Can we form a corporation and avoid (legally) having it pay income tax at the corporate level?

A

Yes, we form an “S” corporation instead of a “C” corporation.

23
Q

What is an “S” corporation?

A
  1. An S Corp has no more than 100 shareholders, all of whom are human and U.S. citizens or residents.

AND

  1. There is one class of stock and it is not publicly traded.
24
Q

Suppose the corporation does something like incur a debt, breach a contract, or commit a tort. Are the people who run the corporation (directors and officers) liable for what the corporation does?

A

No

25
Q

Who is liable for what the corporation does?

A

The corporation itself

26
Q

Are bylaws a condition precedent to forming a corporation?

A

No

27
Q

If bylaws are inconsistent with the certificate, which document controls?

A

The certificate

28
Q

Are bylaws filed with the state?

A

No

29
Q

Who adopts the initial bylaws?

A

The incorporators at the organizational meeting

30
Q

Who can amend or repeal the bylaws or adopt new ones?

A

Shareholders

31
Q

When does the board of directors ever get to amend or repeal bylaws or adopt new ones?

A

Only if the certificate or a shareholder bylaw allows.

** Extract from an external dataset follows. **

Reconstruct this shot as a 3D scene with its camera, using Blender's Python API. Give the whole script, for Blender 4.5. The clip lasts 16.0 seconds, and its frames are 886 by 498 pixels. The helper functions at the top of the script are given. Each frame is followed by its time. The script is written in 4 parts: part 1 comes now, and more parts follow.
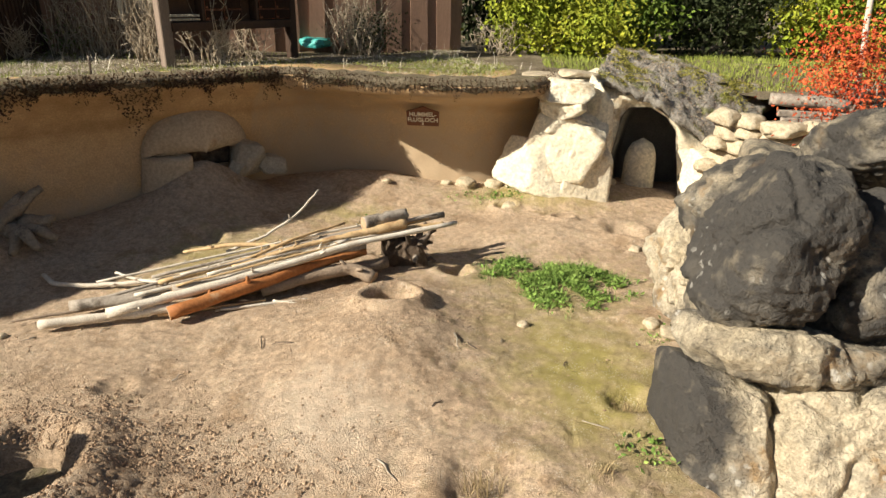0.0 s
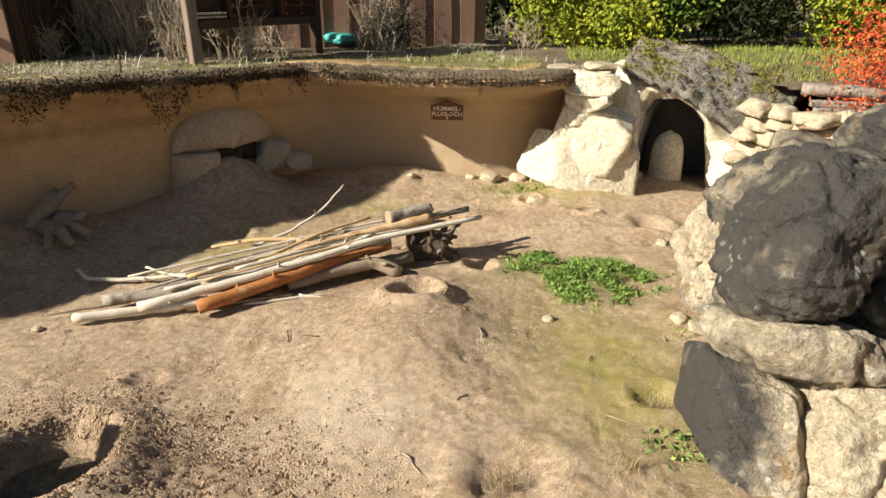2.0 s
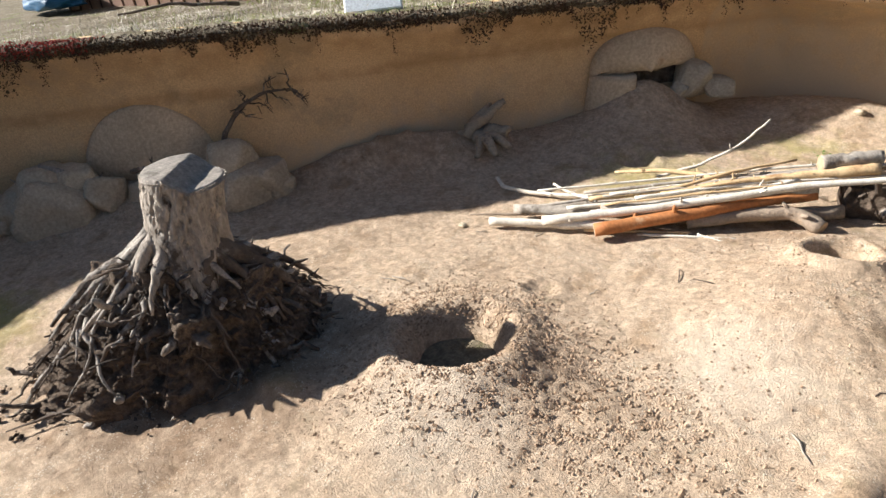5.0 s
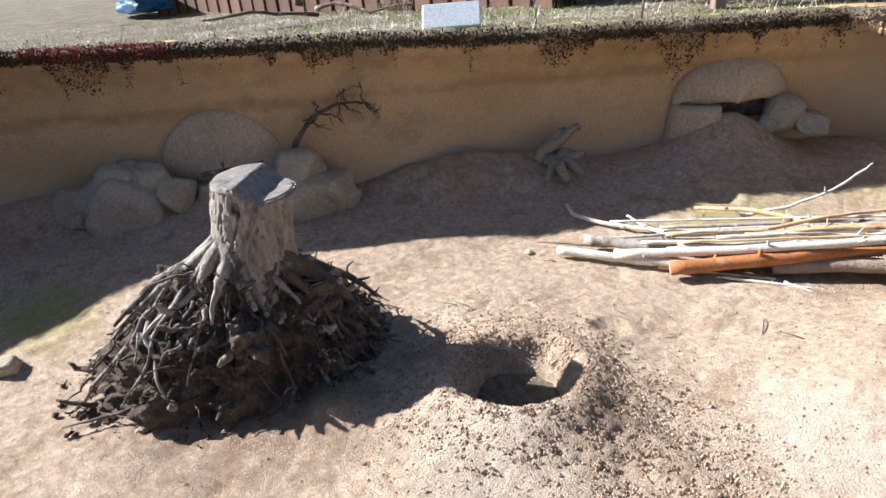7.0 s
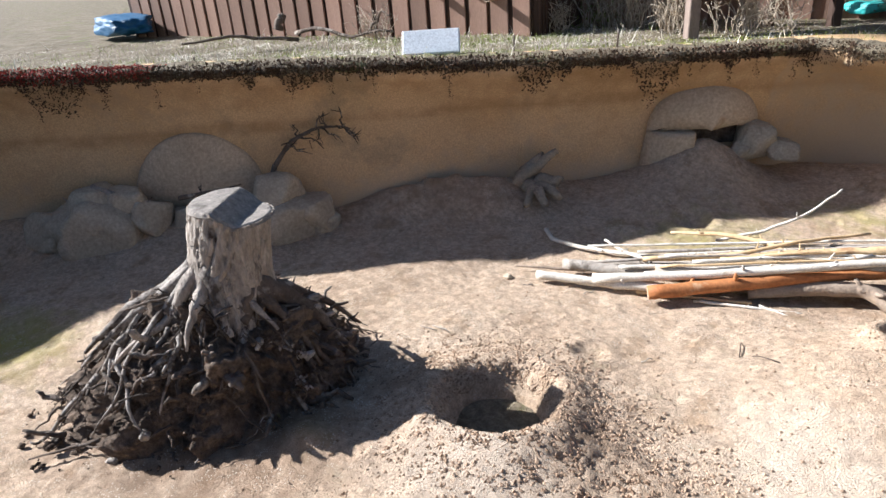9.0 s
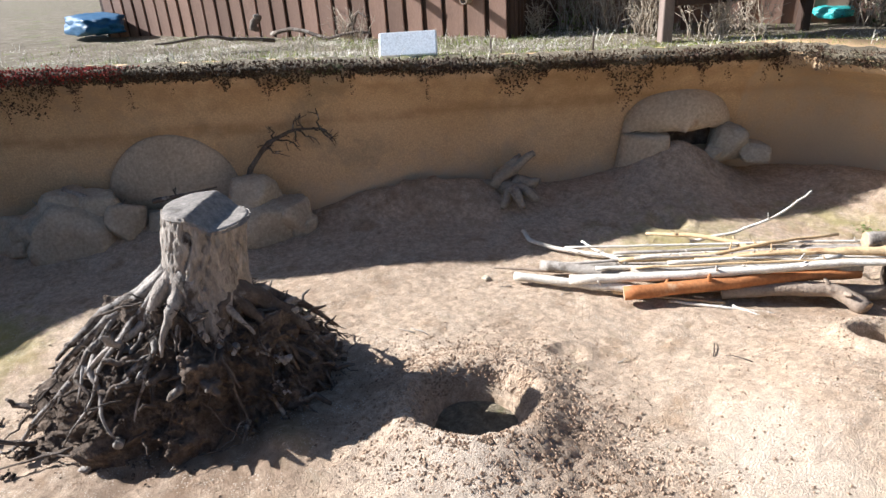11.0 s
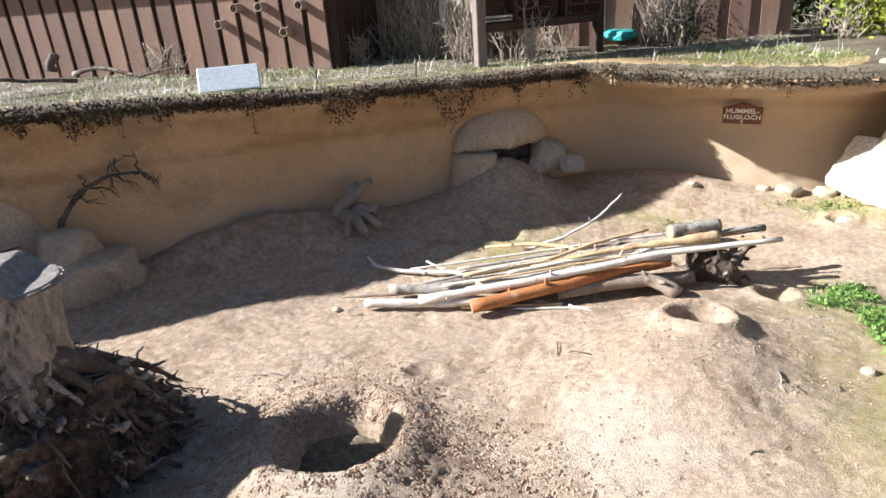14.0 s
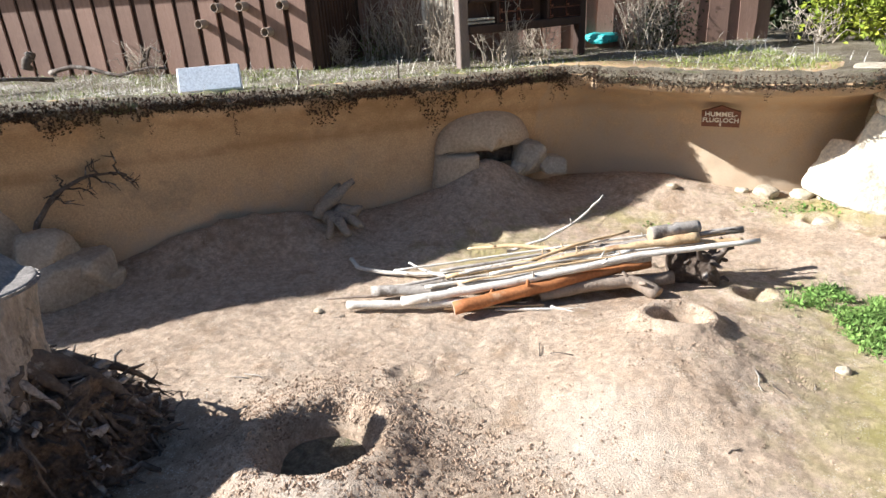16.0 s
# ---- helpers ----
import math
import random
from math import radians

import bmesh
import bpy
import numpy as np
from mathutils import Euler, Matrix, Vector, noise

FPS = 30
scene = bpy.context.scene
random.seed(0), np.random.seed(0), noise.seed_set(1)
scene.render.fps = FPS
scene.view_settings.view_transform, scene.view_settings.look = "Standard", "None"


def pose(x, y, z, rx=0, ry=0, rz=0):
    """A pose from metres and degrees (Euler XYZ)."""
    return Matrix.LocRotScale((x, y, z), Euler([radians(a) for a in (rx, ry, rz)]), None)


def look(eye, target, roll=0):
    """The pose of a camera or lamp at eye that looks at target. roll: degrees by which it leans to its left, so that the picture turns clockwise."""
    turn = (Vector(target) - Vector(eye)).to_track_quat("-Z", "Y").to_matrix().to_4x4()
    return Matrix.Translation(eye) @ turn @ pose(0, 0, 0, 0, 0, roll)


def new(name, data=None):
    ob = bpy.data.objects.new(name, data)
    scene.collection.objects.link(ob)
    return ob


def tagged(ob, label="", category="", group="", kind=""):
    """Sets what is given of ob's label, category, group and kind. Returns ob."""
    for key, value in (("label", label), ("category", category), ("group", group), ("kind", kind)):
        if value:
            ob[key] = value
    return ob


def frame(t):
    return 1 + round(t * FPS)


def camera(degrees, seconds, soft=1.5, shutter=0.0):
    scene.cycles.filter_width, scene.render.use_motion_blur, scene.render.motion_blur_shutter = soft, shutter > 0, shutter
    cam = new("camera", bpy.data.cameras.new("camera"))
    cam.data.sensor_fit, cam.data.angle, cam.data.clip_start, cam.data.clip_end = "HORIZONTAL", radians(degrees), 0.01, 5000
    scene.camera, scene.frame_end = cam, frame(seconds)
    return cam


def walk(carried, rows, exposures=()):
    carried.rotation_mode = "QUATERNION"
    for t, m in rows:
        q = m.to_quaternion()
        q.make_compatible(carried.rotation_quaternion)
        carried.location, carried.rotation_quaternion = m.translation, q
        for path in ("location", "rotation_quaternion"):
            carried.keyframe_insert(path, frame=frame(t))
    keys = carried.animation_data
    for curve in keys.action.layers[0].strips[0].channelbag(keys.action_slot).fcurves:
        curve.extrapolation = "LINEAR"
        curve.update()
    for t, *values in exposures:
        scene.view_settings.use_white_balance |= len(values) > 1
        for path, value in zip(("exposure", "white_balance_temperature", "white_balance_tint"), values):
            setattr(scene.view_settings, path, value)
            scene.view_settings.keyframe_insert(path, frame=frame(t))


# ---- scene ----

And, even then, shareholders can amend or repeal any director-adopted bylaw.

32
Q

What is a promoter?

A

A promoter is a person acting on behalf of a corporation not yet formed. For example, she might enter a contract with a third-party on behalf of the corporation-not-yet-formed.

33
Q

Is the corporation liable on pre-incorporation contracts?

A

Only if the corporation adopts the contract.

34
Q

How can adoption of a contract by a corporation happen?

A
  1. Express adoption (Board Action)

2. Implied Adoption

35
Q

What is an implied adoption?

A

This arises if the corporation knowingly accepts a benefit of the contract.

36
Q

Is the promoter liable on pre-incorporation contracts?

A

Unless the contract clearly indicates otherwise, the promoter is liable on pre-incorporation contracts until there is a novation – that would be an agreement among the promoter, the corporation, and the other contracting party that the corporation will replace the promoter under the contract.

37
Q

Secret Profit Rule

A

Promoter cannot make a secret profit on her dealings with the corporation. If she does, she is liable (and has to account for the profit – return it to the corporation).

38
Q

How is the profit determined if a promoter sells property to corporation of property acquired before she became a promoter? (damages under the secret profit rule)

A

Profit equals price paid by the corporation minus fair market value (FMV)

39
Q

How is the profit determined if a promoter sells property to corporation of property acquired after she became a promoter? (damages under the secret profit rule)

A

Profit equals price paid by

corporation minus price paid by promoter

40
Q

What is required of a foreign corporation doing business in NY?

A

Foreign corporations doing business in New York must qualify.

41
Q

How does a foreign corporation qualify?

A

The foreign corporation can qualify by

  1. Applying to the N.Y. Department of State and
  2. Designating the Secretary of State as agent for service of process.
  3. It also has to pay fees to New York for the privilege of doing business here.
42
Q

In applying to qualify, what kind of information does the foreign corporation give the N.Y.
Department of State?

A
  1. Information from its certificate, and

2. Proof of good standing from its home state.

43
Q

What happens if a foreign corporation does business in N.Y. without qualifying?

A

It cannot assert a claim in NY until it qualifies and pays fees, taxes, penalties, and interest.